My weekend started with me declaring my long-held view that cancel culture is bunk, then had me distancing myself from an acquaintance, then seeing my wife having to leave a social media group because of bullying.
Check, please.
No, I’m good.
No dessert, just the check.
First, to what brought cancel culture close to home for me. It was a friend who was making an issue of highlighting folks who had gone to D.C. last week to protest the Electoral College vote, the suggestion being that we shouldn’t do business with people who were there.
Which made me think: you know, I make my living running a center-left news website, do not hide the fact that I’m a former local Democratic Party chair, plenty of reasons for people to not want to do business with me.
And if you don’t, you don’t, and if you tell me, it’s not going to change what I think, or make me pull back in terms of being a voice for how I think things ought to be going.
So, I make this clear.
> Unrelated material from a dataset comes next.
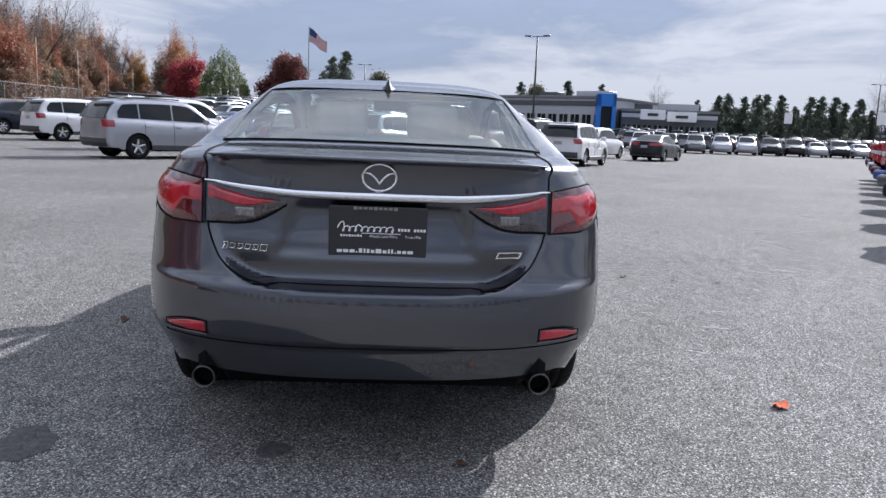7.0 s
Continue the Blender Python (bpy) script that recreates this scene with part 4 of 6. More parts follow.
def body_skin(F, material, parent, lite=False):
    S, side, top, sh, low = F["S"], F["side"], F["top"], F["sh"], F["low"]
    xr, xf, jr, jf, n = S["xr"], S["xf"], S["jr"], S["jf"], S.get("n", 3.2)
    ax, R, hub = S["axles"], S["arch"], S["R"]
    nc, ns, NL, NT = (8, 12, 8, 9) if lite else (18, 26, 18, 20)
    st = [("r", math.sin(math.pi / 2 * (i / nc) ** 0.8), 0) for i in range(nc)]
    xs = []
    arch = 1 - np.cos(np.linspace(0, math.pi, 11 if lite else 21))
    for k, c in enumerate(ax):
        a0 = jr + 0.001 if k == 0 else ax[0] + R + 0.004
        xs += [(x, low) for x in np.linspace(a0, c - R - 0.004, 3 if k == 0 else ns)]
        xs += [(c - R + R * a, hub + R * math.sqrt(max(0, 1 - (1 - a) ** 2))) for a in arch]
    xs += [(x, low) for x in np.linspace(ax[1] + R + 0.004, jf, 3)]
    st += [("s", x, zb) for x, zb in xs]
    st += [("f", math.cos(math.pi / 2 * ((i + 1) / nc) ** 1.2), 0) for i in range(nc)]
    P = np.zeros((len(st), NL + NT - 1, 3))
    for i, (kind, a, zb) in enumerate(st):
        if kind == "s":
            zs = float(sh(a))
            z = zb + (zs - zb) * np.linspace(0, 1, NL)
            P[i, :NL, 0], P[i, :NL, 1], P[i, :NL, 2] = a, side(a, z), z
            xq, yq = a, S["belt"]
        elif kind == "r":
            s = a ** (2 / n)
            zs = float(sh(xr))
            z = low + 0.05 + (zs - low - 0.05) * np.linspace(0, 1, NL)
            y = side(jr, z) * s
            P[i, :NL, 0] = [F["tail"](yy, zz)[0] for yy, zz in zip(y, z)]
            P[i, :NL, 1], P[i, :NL, 2] = y, z
            xq, yq = P[i, NL - 1, 0], P[i, NL - 1, 1]
        else:
            s = a ** (2 / 2.4)
            xe = jf + (xf - jf) * (1 - a * a) ** (1 / 2.4)
            zs = float(sh(xe))
            z = low + (zs - low) * np.linspace(0, 1, NL)
            y = side(jf, z + float(sh(jf)) - zs) * s
            x0 = xf - 0.12 * smoothstep(0.45, 0.95, z) - 0.08 * (1 - smoothstep(low, low + 0.2, z))
            P[i, :NL, 0] = jf + (x0 - jf) * (1 - a * a) ** (1 / 2.4)
            P[i, :NL, 1], P[i, :NL, 2] = y, z
            xq, yq = P[i, NL - 1, 0], P[i, NL - 1, 1]
        zs = P[i, NL - 1, 2]
        zc = max(float(top(xq)), zs + 0.0005)
        w = np.linspace(0, 1, NT)
        tz = np.where(w < 0.45, w / 0.45 * 0.8, 0.8 + 0.2 * (1 - (1 - np.clip((w - 0.45) / 0.55, 0, 1)) ** 2.6))
        ty = F["secty"](xq, tz)
        ty[-1] = 0
        P[i, NL - 1:, 0], P[i, NL - 1:, 1], P[i, NL - 1:, 2] = xq, yq * ty, zs + (zc - zs) * tz
    verts, faces = [], []
    nu, nv, _ = P.shape
    for s in (1, -1):
        o = len(verts)
        verts += [(p[0], s * p[1], p[2]) for row in P for p in row]
        for q in grid_faces(nu, nv):
            q = [o + v for v in q]
            faces.append(q if s < 0 else q[::-1])
    bm = bmesh.new()
    bv = [bm.verts.new(v) for v in verts]
    for f in faces:
        try:
            bm.faces.new([bv[i] for i in f])
        except ValueError:
            pass
    bmesh.ops.remove_doubles(bm, verts=bm.verts, dist=0.0008)
    bmesh.ops.recalc_face_normals(bm, faces=bm.faces)
    return part("body", bm, material, parent, smooth=True)


def side_panes(F, parent, spans, zlo, zhi, material=None, lean=-0.06, res=8):
    lo, hi = curve(*zlo), curve(*zhi)
    for s in (1, -1):
        for x0, x1 in spans:
            vs, m = [], 6
            for i in range(res):
                for j in range(m):
                    v = j / (m - 1)
                    x = x0 + (x1 - x0) * i / (res - 1)
                    z = float(lo(x)) + max(0.004, float(hi(x)) - float(lo(x))) * v
                    vs.append((x, s * (F["cabin"](x, z) + 0.006), z))
            piece("side_window", vs, grid_faces(res, m), material or AUTO_GLASS, parent, "dark side window")


def deck_pane(F, parent, xa, xb, ya, yb, name, label, res=9, lift=0.008):
    vs = []
    for i in range(res):
        for j in range(res):
            u, v = -1 + 2 * i / (res - 1), j / (res - 1)
            x = xa + (xb - xa) * v
            y = u * (ya + (yb - ya) * v)
            dx = -lift if xa < 0 and "hatch" in label else 0
            vs.append((x + dx, y, F["rz"](x, y) + lift))
    return piece(name, vs, grid_faces(res, res), AUTO_GLASS, parent, label)


def tail_patch(F, parent, y0, y1, z0, z1, material, name, label="", off=0.012, res=7, mirror=True, taper=0.0):
    for s in ((1, -1) if mirror else (1,)):
        vs = []
        for i in range(res):
            for j in range(res):
                u, v = i / (res - 1), j / (res - 1)
                y = y0 + (y1 - y0) * u
                zz0, zz1 = z0 + taper * (1 - u), z1
                z = zz0 + (zz1 - zz0) * v
                p = F["tail"](y, z, off)
                vs.append((p[0], s * p[1], p[2]))
        piece(name, vs, grid_faces(res, res), material, parent, label)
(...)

Can we cut it with the cancel culture?
The world, at this point, laughs at me, in the form of an over-the-top social media post from the acquaintance.
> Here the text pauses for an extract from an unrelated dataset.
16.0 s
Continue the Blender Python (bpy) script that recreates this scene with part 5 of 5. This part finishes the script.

The gist of it: you Democrats can go to hell.
Damn.
Seriously?
The tough thing is, this acquaintance, super nice guy, also someone I’ve done business with – gone out of my way to do business with, in fact, because I know him, and prefer to give my money to people that I know as opposed to faceless, nameless corporate entities.
It’s hard to reconcile that with: you Democrats can go to hell.
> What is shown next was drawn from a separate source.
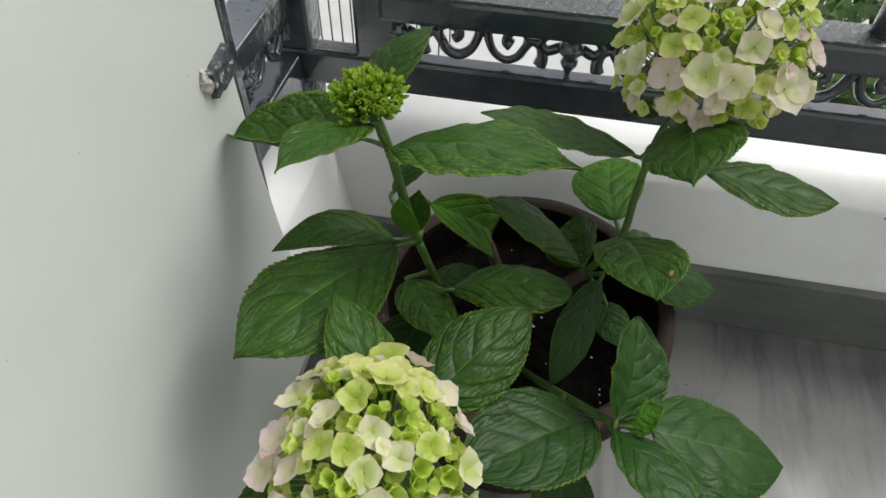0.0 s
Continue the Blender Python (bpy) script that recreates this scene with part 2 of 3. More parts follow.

It’s one thing to be on different sides of government budgeting, the delivery of healthcare, foreign policy, social issues.
You think one thing, strongly, I think another, just as strongly, we discuss, agree to disagree.
Democrats can go to hell?
I can’t unknow that, unfortunately.
My wife writes about this, then, in a private social media group, set up by a friend for fellow liberals to be able to discuss life issues in a safe space.
Two people in this group call her out for not identifying the Republican friend in the story, apparently so they could trumpet boycotting the guy.
The term “white privilege” is used as a bludgeon.
So much for that safe space.
Weekend summary: broken relationships all over.
Thanks, social media.
It’s been several years since I pared my Facebook friend list down to about five, and only left it up because my wife wants to be able to tag me in photos.
Twitter, primarily, is cute dog pics and videos that I send to my wife, because I know she likes cute dog pics and videos.
I pine for the days when I didn’t know what people really, deep down, thought, when we could at least pretend to be nice to each other, pretend to be civil.
Even into the early days of social media, it was so innocent.
Hey, I like “Seinfeld” and DMB, too! And dogs!
Nice to know there are others out there like me!
Now that the toothpaste is out of the tube, we all know full well that we all suck royally at basic human decency, and don’t deserve the world that we thought we’d created for ourselves.
The only thing redeeming about any of it: dogs.